Work required: Return each line of the data below exactly, omitting any pictures.

Available data:
──────

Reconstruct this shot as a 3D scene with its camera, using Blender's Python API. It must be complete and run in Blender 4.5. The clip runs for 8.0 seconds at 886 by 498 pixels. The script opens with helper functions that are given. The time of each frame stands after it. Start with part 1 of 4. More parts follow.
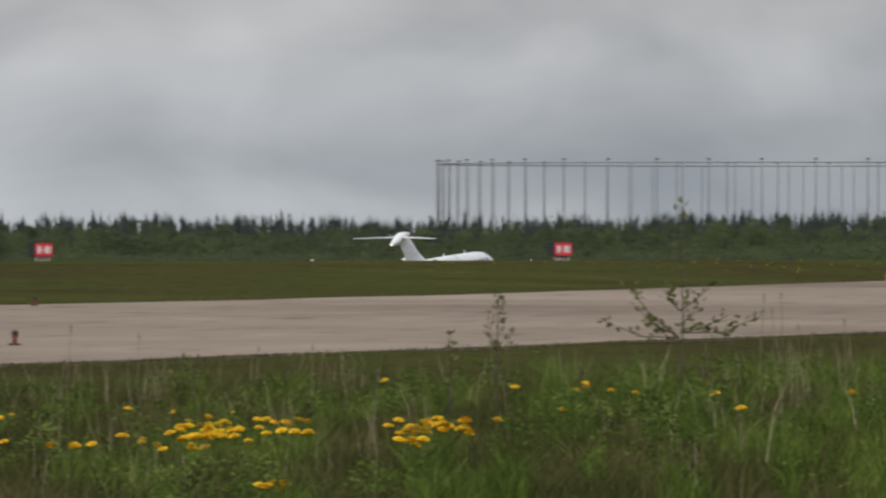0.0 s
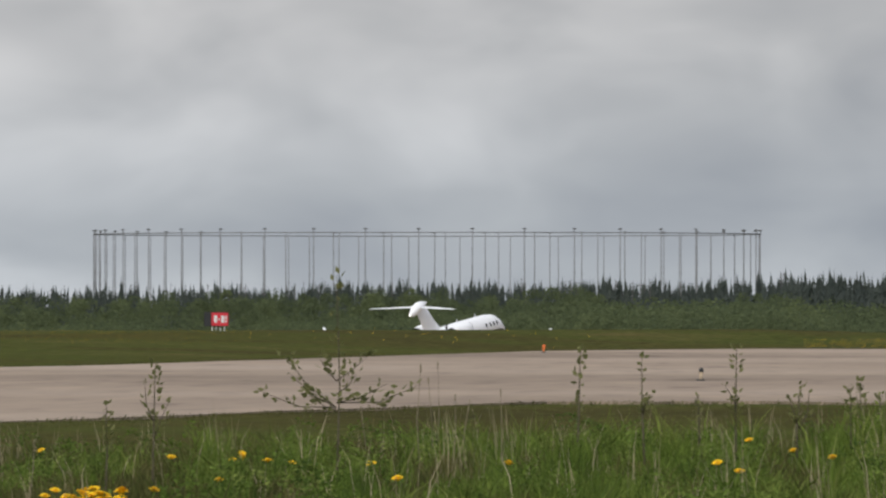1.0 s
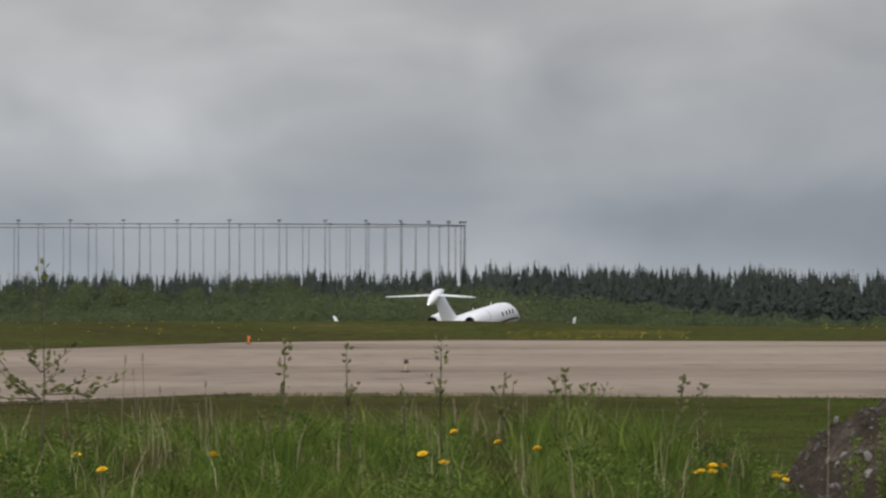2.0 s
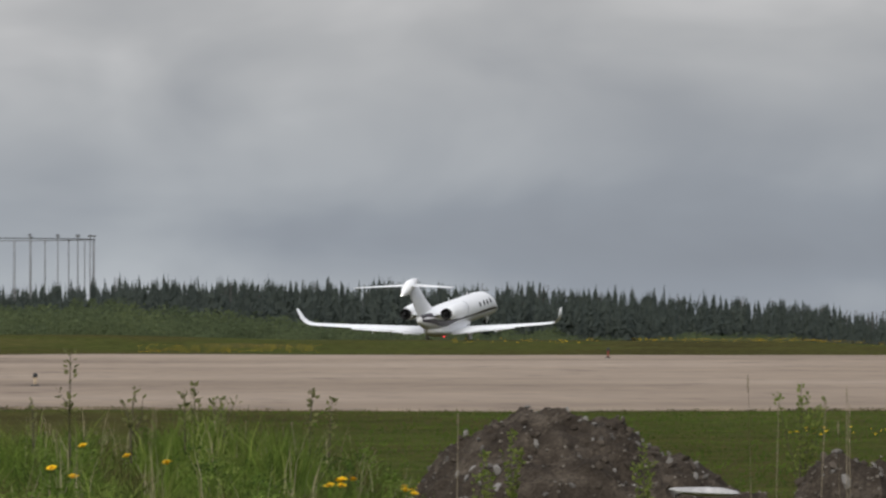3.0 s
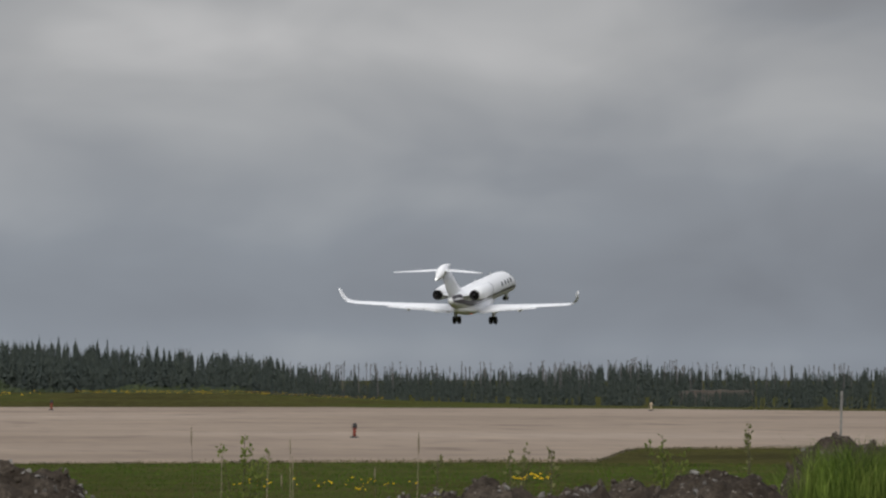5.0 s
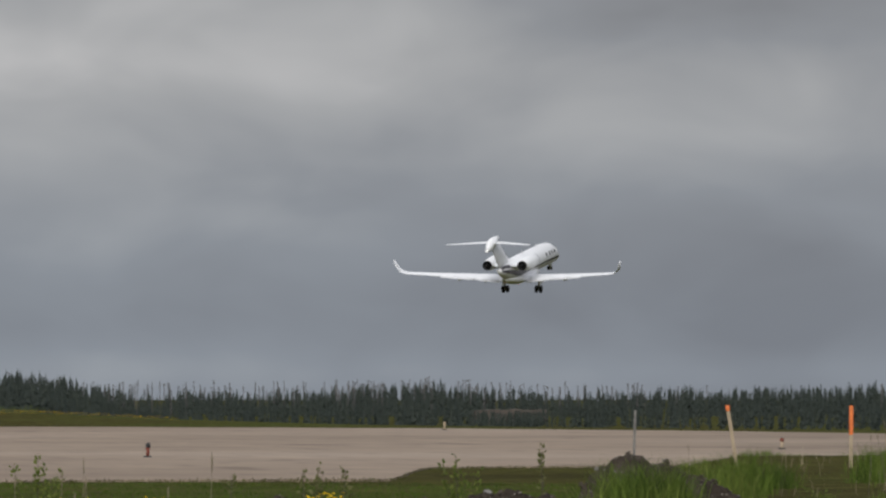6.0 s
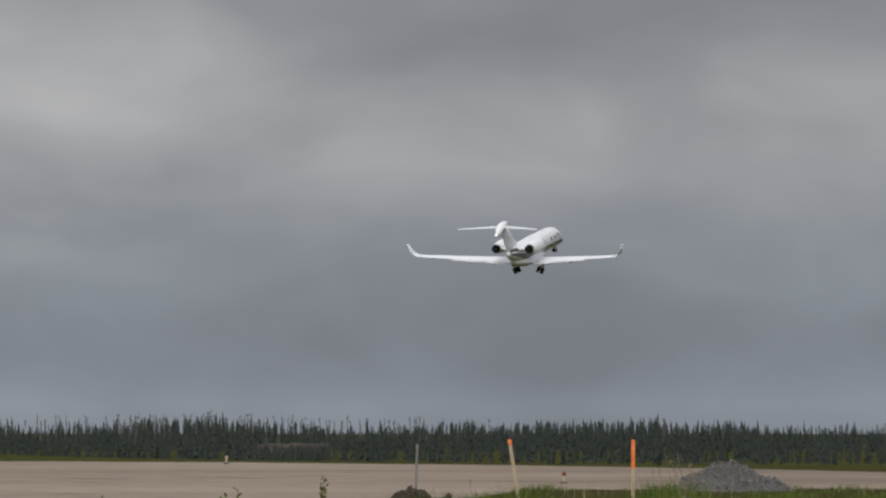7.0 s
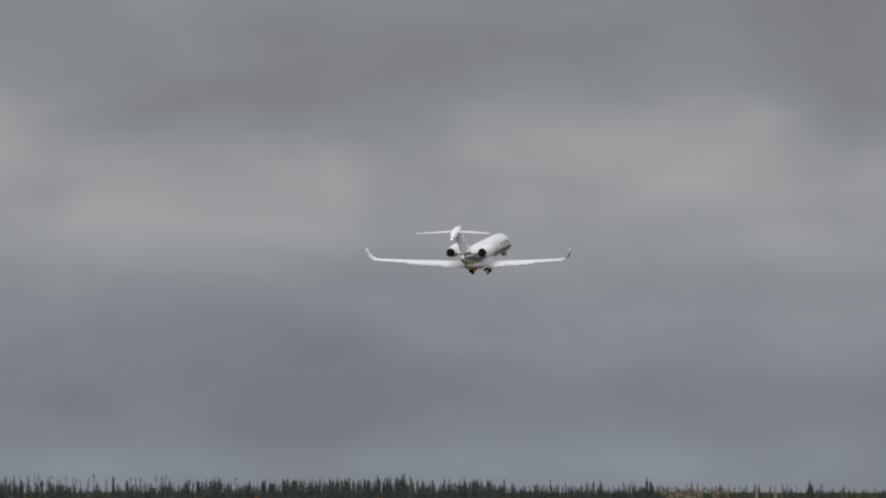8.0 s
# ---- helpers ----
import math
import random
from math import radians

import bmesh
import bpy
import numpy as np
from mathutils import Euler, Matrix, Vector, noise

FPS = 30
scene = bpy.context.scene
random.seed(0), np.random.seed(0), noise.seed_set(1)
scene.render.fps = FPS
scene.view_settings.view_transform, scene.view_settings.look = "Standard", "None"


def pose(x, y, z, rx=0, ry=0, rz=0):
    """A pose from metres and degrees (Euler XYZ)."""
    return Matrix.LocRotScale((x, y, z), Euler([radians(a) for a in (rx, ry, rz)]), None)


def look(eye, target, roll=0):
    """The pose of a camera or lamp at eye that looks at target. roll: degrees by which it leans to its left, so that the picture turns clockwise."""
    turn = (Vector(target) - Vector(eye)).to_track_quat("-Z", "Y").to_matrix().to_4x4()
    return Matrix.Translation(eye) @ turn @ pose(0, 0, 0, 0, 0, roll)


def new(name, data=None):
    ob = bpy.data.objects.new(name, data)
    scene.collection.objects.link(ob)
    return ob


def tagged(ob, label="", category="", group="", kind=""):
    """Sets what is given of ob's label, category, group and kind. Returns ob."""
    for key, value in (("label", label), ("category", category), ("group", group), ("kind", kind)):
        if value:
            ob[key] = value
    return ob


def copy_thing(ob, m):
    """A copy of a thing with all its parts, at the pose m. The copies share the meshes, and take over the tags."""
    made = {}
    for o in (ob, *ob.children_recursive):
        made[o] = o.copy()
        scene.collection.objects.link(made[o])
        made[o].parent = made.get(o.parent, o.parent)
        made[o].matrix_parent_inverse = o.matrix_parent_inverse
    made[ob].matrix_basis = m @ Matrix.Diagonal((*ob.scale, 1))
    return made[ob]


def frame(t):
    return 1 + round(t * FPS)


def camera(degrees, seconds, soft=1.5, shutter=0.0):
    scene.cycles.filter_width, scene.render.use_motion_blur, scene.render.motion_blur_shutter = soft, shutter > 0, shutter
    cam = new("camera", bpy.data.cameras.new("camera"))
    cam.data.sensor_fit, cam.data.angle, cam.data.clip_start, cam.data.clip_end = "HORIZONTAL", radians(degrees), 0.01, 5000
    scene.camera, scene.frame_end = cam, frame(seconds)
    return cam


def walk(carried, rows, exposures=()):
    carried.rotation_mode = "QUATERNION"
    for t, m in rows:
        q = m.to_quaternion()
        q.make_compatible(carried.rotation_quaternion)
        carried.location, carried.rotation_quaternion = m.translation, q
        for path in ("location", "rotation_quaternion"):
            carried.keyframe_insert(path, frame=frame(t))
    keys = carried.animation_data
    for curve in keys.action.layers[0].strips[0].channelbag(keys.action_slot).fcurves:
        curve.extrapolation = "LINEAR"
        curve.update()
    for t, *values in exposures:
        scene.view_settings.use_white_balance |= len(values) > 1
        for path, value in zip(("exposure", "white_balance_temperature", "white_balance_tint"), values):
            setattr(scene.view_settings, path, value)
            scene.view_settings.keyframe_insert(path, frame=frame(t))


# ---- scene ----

──────

Response for this exercise:
Reconstruct this shot as a 3D scene with its camera, using Blender's Python API. It must be complete and run in Blender 4.5. The clip runs for 8.0 seconds at 886 by 498 pixels. The script opens with helper functions that are given. The time of each frame stands after it. Start with part 1 of 4. More parts follow.
0.0 s
1.0 s
2.0 s
3.0 s
5.0 s
6.0 s
7.0 s
8.0 s
# ---- helpers ----
import math
import random
from math import radians

import bmesh
import bpy
import numpy as np
from mathutils import Euler, Matrix, Vector, noise

FPS = 30
scene = bpy.context.scene
random.seed(0), np.random.seed(0), noise.seed_set(1)
scene.render.fps = FPS
scene.view_settings.view_transform, scene.view_settings.look = "Standard", "None"


def pose(x, y, z, rx=0, ry=0, rz=0):
    """A pose from metres and degrees (Euler XYZ)."""
    return Matrix.LocRotScale((x, y, z), Euler([radians(a) for a in (rx, ry, rz)]), None)


def look(eye, target, roll=0):
    """The pose of a camera or lamp at eye that looks at target. roll: degrees by which it leans to its left, so that the picture turns clockwise."""
    turn = (Vector(target) - Vector(eye)).to_track_quat("-Z", "Y").to_matrix().to_4x4()
    return Matrix.Translation(eye) @ turn @ pose(0, 0, 0, 0, 0, roll)


def new(name, data=None):
    ob = bpy.data.objects.new(name, data)
    scene.collection.objects.link(ob)
    return ob


def tagged(ob, label="", category="", group="", kind=""):
    """Sets what is given of ob's label, category, group and kind. Returns ob."""
    for key, value in (("label", label), ("category", category), ("group", group), ("kind", kind)):
        if value:
            ob[key] = value
    return ob


def copy_thing(ob, m):
    """A copy of a thing with all its parts, at the pose m. The copies share the meshes, and take over the tags."""
    made = {}
    for o in (ob, *ob.children_recursive):
        made[o] = o.copy()
        scene.collection.objects.link(made[o])
        made[o].parent = made.get(o.parent, o.parent)
        made[o].matrix_parent_inverse = o.matrix_parent_inverse
    made[ob].matrix_basis = m @ Matrix.Diagonal((*ob.scale, 1))
    return made[ob]


def frame(t):
    return 1 + round(t * FPS)


def camera(degrees, seconds, soft=1.5, shutter=0.0):
    scene.cycles.filter_width, scene.render.use_motion_blur, scene.render.motion_blur_shutter = soft, shutter > 0, shutter
    cam = new("camera", bpy.data.cameras.new("camera"))
    cam.data.sensor_fit, cam.data.angle, cam.data.clip_start, cam.data.clip_end = "HORIZONTAL", radians(degrees), 0.01, 5000
    scene.camera, scene.frame_end = cam, frame(seconds)
    return cam


def walk(carried, rows, exposures=()):
    carried.rotation_mode = "QUATERNION"
    for t, m in rows:
        q = m.to_quaternion()
        q.make_compatible(carried.rotation_quaternion)
        carried.location, carried.rotation_quaternion = m.translation, q
        for path in ("location", "rotation_quaternion"):
            carried.keyframe_insert(path, frame=frame(t))
    keys = carried.animation_data
    for curve in keys.action.layers[0].strips[0].channelbag(keys.action_slot).fcurves:
        curve.extrapolation = "LINEAR"
        curve.update()
    for t, *values in exposures:
        scene.view_settings.use_white_balance |= len(values) > 1
        for path, value in zip(("exposure", "white_balance_temperature", "white_balance_tint"), values):
            setattr(scene.view_settings, path, value)
            scene.view_settings.keyframe_insert(path, frame=frame(t))


# ---- scene ----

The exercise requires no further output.